Portrait of John “Jack” Wheatcroft '49

In Memoriam: John “Jack” Wheatcroft '49

April 6, 2017

by Matt Hughes

Photo by Bill Cardoni

John "Jack" Wheatcroft '49, poet, author and professor of English at Bucknell from 1952 to 1996, died March 14 at age 91.

The son of a Baptist pastor, Wheatcroft discovered his love for letters at a young age and began composing Shakespearean sonnets around age 10. He enrolled at Temple University at age 15 thanks to a scholarship for children of clergy.

After two years of studies, he enlisted in the Navy and served on the USS Wisconsin in the Pacific Theater, where he survived kamikaze attacks during the Battle of Okinawa. He would later examine his complex emotions about the war in Answering Fire, a semi-autobiographical novella he published in 2006.

After the war, Wheatcroft enrolled at Bucknell through the GI Bill, majoring in English. He completed his third and final undergraduate year at the University and began teaching even before his graduation, taking over a world literature course after another professor abruptly left Bucknell. He then earned his master's and doctorate from Rutgers University, and officially joined the Bucknell faculty in 1952, choosing Bucknell over Ivy League schools because it would allow him greater freedom to produce his own creative work as well as teach.

Wheatcroft authored 26 books, including poetry, plays and novels, and wrote well into his 80s. His work included the novel Catherine, Her Book, which was chosen as a New York Times Editor's Choice and Notable Book of the Year 1984; the play Ofoti, which was twice adapted for television; and the poetry collections Death of a Clown, The Stare on the Donkey's Face and The Fugitive Self, among others. His work was published in The New York Times, Harper's Bazaar and the New York Herald Tribune, as well as many literary magazines and journals. He also served as a juror for the 1996 Pulitzer Prize for Poetry and was a resident fellow at Yaddo, the MacDowell Colony and the Virginia Center for the Creative Arts.

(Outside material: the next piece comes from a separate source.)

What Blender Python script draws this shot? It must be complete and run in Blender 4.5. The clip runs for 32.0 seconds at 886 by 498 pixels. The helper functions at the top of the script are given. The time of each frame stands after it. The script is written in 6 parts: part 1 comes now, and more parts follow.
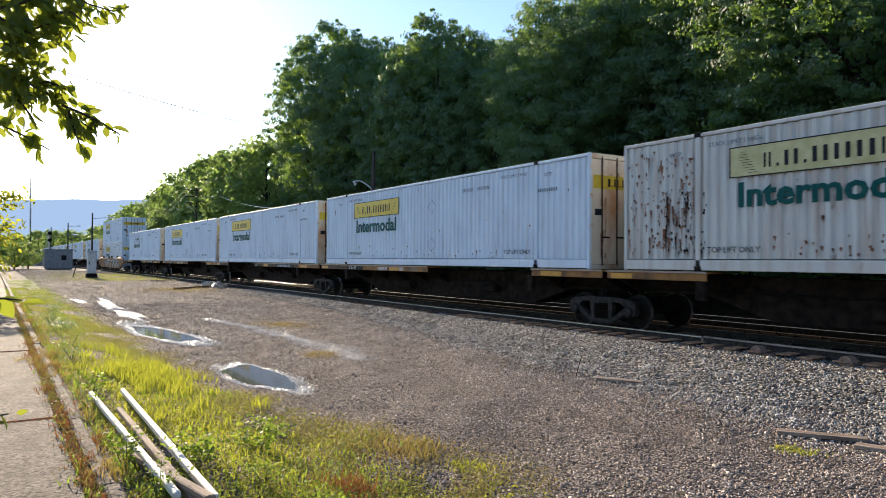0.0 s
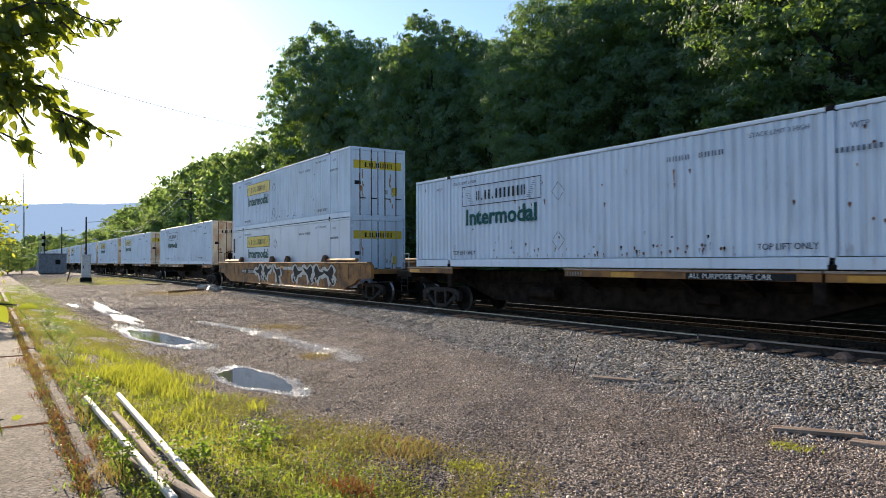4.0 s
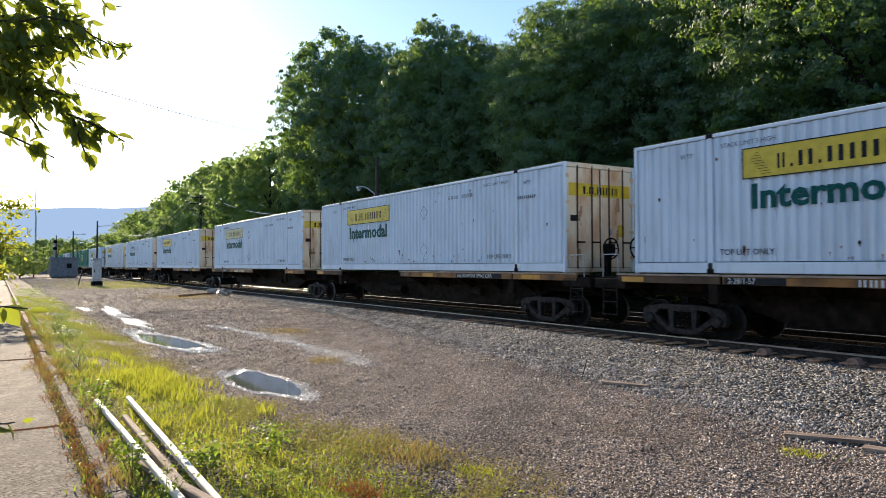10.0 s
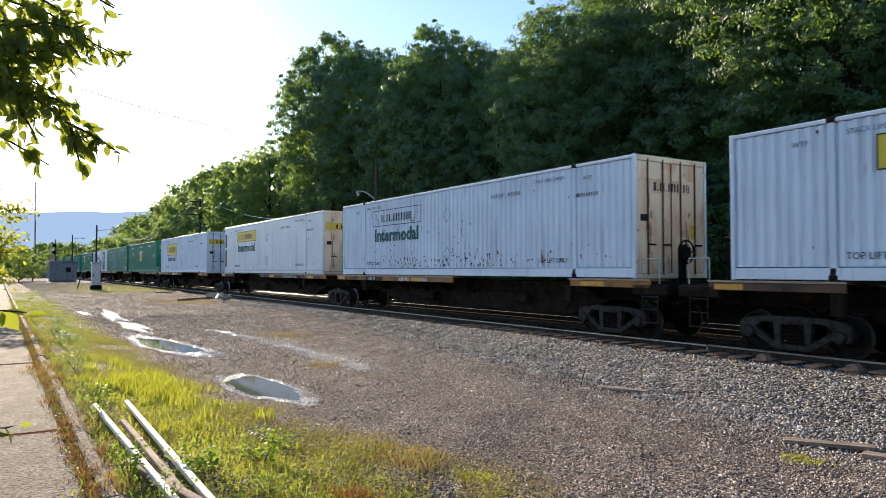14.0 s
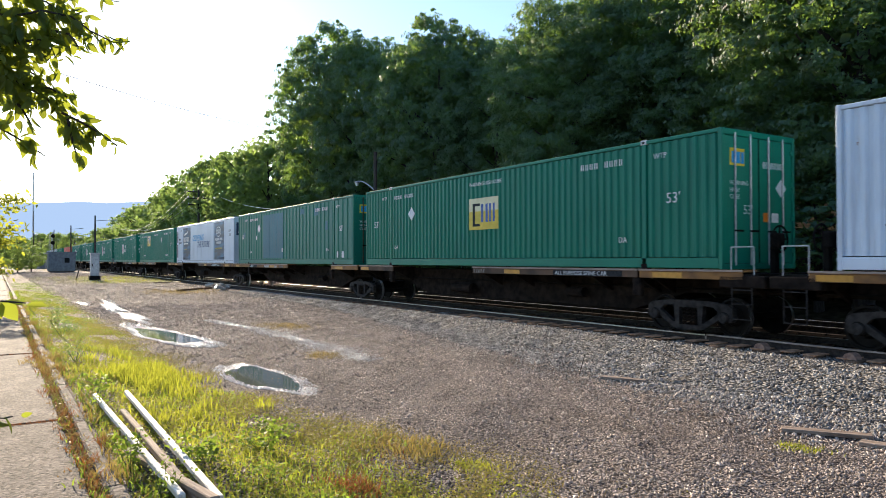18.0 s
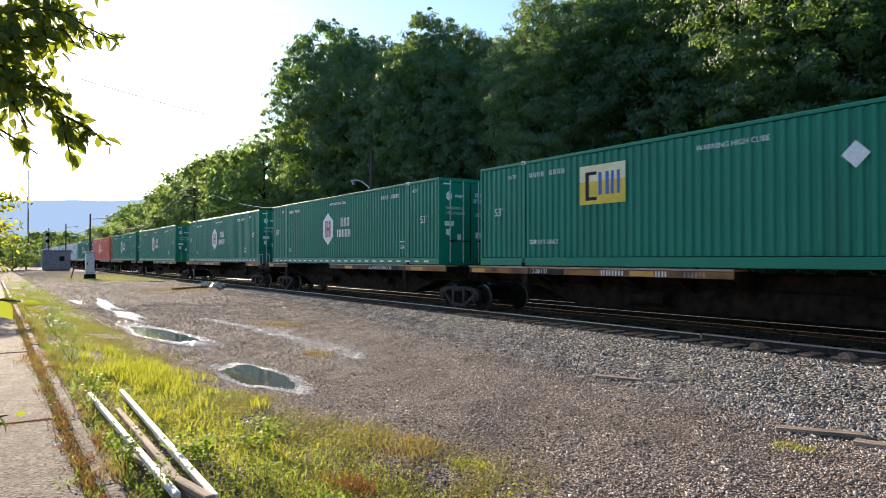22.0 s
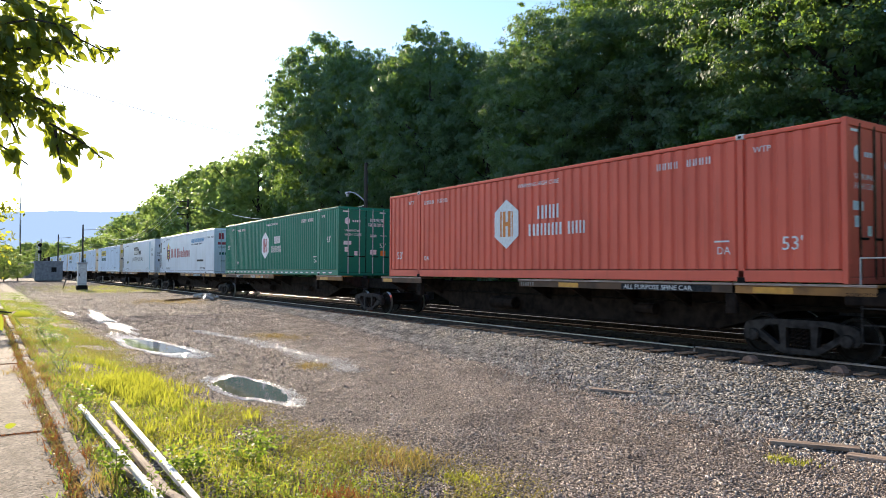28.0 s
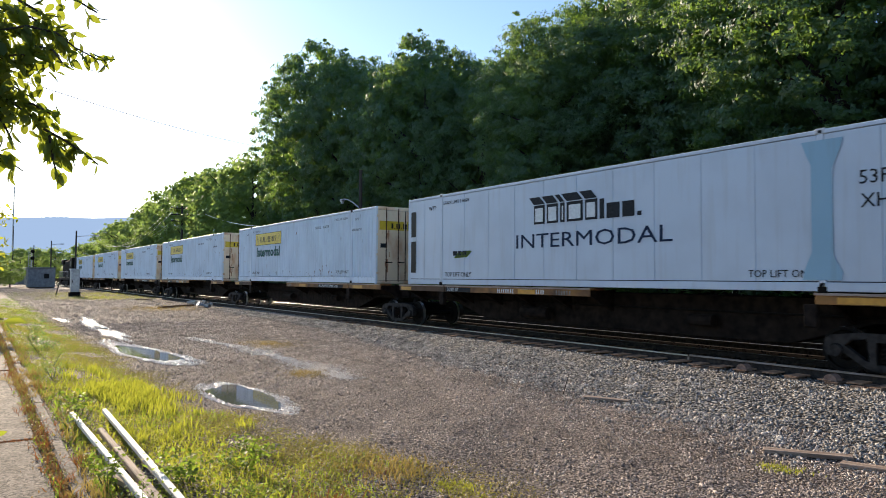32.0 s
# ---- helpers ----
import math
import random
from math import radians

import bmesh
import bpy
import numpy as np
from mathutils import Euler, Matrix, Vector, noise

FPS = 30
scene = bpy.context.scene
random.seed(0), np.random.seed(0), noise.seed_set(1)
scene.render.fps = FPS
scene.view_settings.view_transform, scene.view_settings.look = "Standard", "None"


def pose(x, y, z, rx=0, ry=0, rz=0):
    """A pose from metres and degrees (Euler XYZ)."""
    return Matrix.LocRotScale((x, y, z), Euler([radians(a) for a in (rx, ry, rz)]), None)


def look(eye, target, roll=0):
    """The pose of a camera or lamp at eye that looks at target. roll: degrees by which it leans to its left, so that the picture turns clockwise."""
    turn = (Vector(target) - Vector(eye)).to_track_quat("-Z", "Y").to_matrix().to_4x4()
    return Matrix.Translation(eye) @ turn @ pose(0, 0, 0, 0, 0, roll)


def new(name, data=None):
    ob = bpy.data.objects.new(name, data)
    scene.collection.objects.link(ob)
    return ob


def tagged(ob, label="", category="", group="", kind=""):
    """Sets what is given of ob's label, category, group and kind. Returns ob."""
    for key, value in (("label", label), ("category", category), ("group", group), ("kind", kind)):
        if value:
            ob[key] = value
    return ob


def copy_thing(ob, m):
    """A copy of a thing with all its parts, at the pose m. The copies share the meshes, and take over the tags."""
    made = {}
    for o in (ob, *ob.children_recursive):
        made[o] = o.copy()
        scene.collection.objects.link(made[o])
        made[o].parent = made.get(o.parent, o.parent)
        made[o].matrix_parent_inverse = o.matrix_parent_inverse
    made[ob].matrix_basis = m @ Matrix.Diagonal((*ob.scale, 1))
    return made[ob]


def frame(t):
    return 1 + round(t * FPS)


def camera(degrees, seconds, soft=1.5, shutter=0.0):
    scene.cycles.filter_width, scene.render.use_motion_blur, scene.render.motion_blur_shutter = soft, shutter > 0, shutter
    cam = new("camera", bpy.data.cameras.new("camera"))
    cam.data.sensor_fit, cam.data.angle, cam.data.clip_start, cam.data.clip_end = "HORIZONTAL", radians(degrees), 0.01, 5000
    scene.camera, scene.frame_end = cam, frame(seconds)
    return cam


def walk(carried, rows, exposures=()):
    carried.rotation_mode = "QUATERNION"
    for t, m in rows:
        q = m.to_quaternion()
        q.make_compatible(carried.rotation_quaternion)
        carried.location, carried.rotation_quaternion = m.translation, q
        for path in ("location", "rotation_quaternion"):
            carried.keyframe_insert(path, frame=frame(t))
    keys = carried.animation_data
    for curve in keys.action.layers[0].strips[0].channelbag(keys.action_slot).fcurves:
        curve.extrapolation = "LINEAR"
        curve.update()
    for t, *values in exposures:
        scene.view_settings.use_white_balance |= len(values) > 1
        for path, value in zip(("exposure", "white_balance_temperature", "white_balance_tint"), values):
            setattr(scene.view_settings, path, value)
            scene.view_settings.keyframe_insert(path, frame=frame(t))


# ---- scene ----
# World: x along the track (the train runs towards +x), y from the camera to the track, z up.
EYE = Vector((0, 0, 1.65))


def aim(yaw, pitch, roll):
    """The camera's pose: yaw from -x towards +y, pitch upwards, degrees."""
    a, b = radians(yaw), radians(pitch)
    way = Vector((-math.cos(a) * math.cos(b), math.sin(a) * math.cos(b), math.sin(b)))
    return look(EYE, EYE + way, roll)


cam = camera(64.67, 32.0, soft=0.9, shutter=0.08)
walk(cam, [
    (0, aim(32.77, 0.89, 0.33)), (0.5, aim(33.08, 0.94, -0.05)), (1, aim(33.59, 0.98, -0.12)), (1.5, aim(33.88, 1.01, -0.34)),
    (2, aim(34.05, 1.03, -0.32)), (2.5, aim(34.10, 1.03, -0.07)), (3, aim(33.84, 0.96, 0.21)), (3.5, aim(33.31, 0.96, -0.24)),
    (5.5, aim(32.77, 0.91, 0.05)), (6, aim(32.76, 0.93, 0.02)), (6.5, aim(32.76, 0.99, -0.07)), (7, aim(32.70, 1.02, -0.13)),
    (7.5, aim(32.65, 1.08, -0.02)), (8, aim(32.59, 1.10, 0.01)), (8.5, aim(32.51, 1.16, 0.02)), (9, aim(32.49, 1.24, -0.10)),
    (9.5, aim(32.47, 1.23, -0.16)), (10, aim(32.44, 1.29, -0.16)), (10.5, aim(32.49, 1.29, -0.24)), (11, aim(32.43, 1.22, -0.15)),
    (11.5, aim(32.41, 1.21, -0.22)), (12, aim(32.47, 1.26, -0.34)), (12.5, aim(32.47, 1.33, -0.34)), (13, aim(32.44, 1.42, -0.21)),
    (13.5, aim(32.46, 1.59, -0.12)), (14, aim(32.49, 1.69, -0.02)), (14.5, aim(32.50, 1.75, -0.08)), (16.5, aim(32.46, 1.43, -0.12)),
    (17, aim(32.40, 1.27, -0.14)), (17.5, aim(32.46, 1.03, -0.07)), (18, aim(32.58, 0.87, -0.10)), (18.5, aim(32.57, 0.78, 0.02)),
    (19, aim(32.69, 0.74, 0.15)), (19.5, aim(32.76, 0.69, 0.10)), (20, aim(32.90, 0.64, 0.10)), (20.5, aim(32.93, 0.65, 0.15)),
    (21, aim(32.96, 0.64, 0.08)), (21.5, aim(32.95, 0.70, -0.03)), (22, aim(32.90, 0.79, -0.00)), (22.5, aim(32.88, 0.85, 0.06)),
    (23, aim(32.90, 0.94, -0.01)), (23.5, aim(32.91, 0.98, 0.05)), (24, aim(32.96, 1.01, 0.11)), (24.5, aim(32.95, 1.07, 0.18)),
    (25, aim(32.96, 1.10, 0.16)), (25.5, aim(33.13, 1.18, 0.06)), (27.5, aim(33.35, 1.65, 0.24)), (28, aim(33.39, 1.79, 0.19)),
    (28.5, aim(33.43, 1.89, 0.22)), (29, aim(33.48, 1.98, 0.18)), (29.5, aim(33.65, 2.07, 0.25)), (30, aim(33.69, 2.11, 0.34)),
    (30.5, aim(33.68, 2.20, 0.30)), (31, aim(33.73, 2.27, 0.28)), (31.5, aim(33.73, 2.36, 0.32)), (32, aim(33.83, 2.41, 0.35)),
], exposures=[(0, 1.13, 5920, 13), (2, 1.10, 5920, 13), (3, 1.10, 5920, 13), (6, 0.80, 5920, 13), (7, 1.10, 5920, 13), (8, 1.27, 5920, 13), (9, 1.20, 5920, 13), (10, 1.07, 5920, 13), (12, 1.10, 5920, 13), (13, 1.23, 5920, 13), (14, 1.13, 5920, 13), (17, 1.15, 5920, 13), (18, 1.30, 5920, 13), (20, 1.24, 5920, 13), (21, 1.24, 5920, 13), (24, 1.30, 5920, 13), (28, 1.42, 5920, 13), (29, 1.45, 5920, 13), (30, 1.35, 5920, 13), (31, 1.17, 5920, 13), (32, 1.05, 5920, 13)])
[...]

As a professor, "Jack had a transformative impact on five decades of Bucknell students," recalled former student and close friend Peter Balakian '73, a poet, author and Colgate University professor who won the 2016 Pulitzer Prize for Poetry. "He was a nurturing teacher who taught literature from a deep place in himself. He taught as only a poet and fiction writer could. His eloquence was always probing, always opening up large meanings. He taught students to read language with care and precision and to search for life's deepest meanings and questions in literature and the imagination. There was no one like him."

Wheatcroft received the Lindback Award for Distinguished Teaching in 1964 and was named Presidential Professor at Bucknell in 1972 and Pennsylvania Professor of the Year in 1986.

His teaching frequently extended beyond the classroom. He often hosted students at his historic home overlooking the Susquehanna River in Lewisburg and maintained long connections with many former students.

"I was part of what I would call Jack's lifetime seminar (the credits were priceless)," said former student and friend Matthew Stevenson '76, an essayist and travel writer. "It included visits to the Gundy Farm overlooking the Susquehanna, a stream of long, thoughtful letters from him, lunches at the Algonquin Hotel in New York, copies of his wonderful novels and poems, and conversations about his wartime service off Okinawa or his walk in September 1945 across war-torn Yokohama. It's how I want to remember Bucknell, where in my experience the professors never stop teaching."

Perhaps the most enduring of Wheatcroft's legacies at Bucknell is the Stadler Center for Poetry, which he co-founded in 1985 with Jack Stadler '40. As the center's first director, Wheatcroft combined several existing poetry programs, including a visiting poets series, the literary magazine West Branch and a Poet-in-Residence program he established in 1982. In 1985, he also founded the Bucknell Seminar for Younger Poets, which gathers 12 promising undergraduate poets from Bucknell and other schools for three weeks of intensive study each June.

He also played an instrumental role in founding the Bucknell University Press by introducing, in 1968, his publisher, Thomas Yoseloff, with then-president of Bucknell Charles Watts. The meeting resulted in a plan that enabled the press to become a founding member of Associated University Presses.

Together with Barnard Taylor, Wheatcroft also co-founded the Press of Apple Tree Alley, a boutique publishing house that produced more than 30 fine, hand-typeset and bound editions between 1981 and 2002, including collections of poems by Wheatcroft and others.

"Jack Wheatcroft's presence at Bucknell remains tangible both for senior faculty who knew him well and for newer faculty who live amid his legacy," said Alf Siewers, chair of the Department of English. "His passionate modeling of what it means to be a teacher-writer during his four decades at the English department helped set a standard for Bucknell's modern reputation as a leading liberal arts university."

Wheatcroft's legacy also lives on through the John S. Wheatcroft Scholarship, established by an anonymous donor in 2016 to honor his dedication to the craft of writing.

He was predeceased by his former wife, Joan. Survivors include his wife, Katherine Whaley Wheatcroft M'75, three children and two stepdaughters.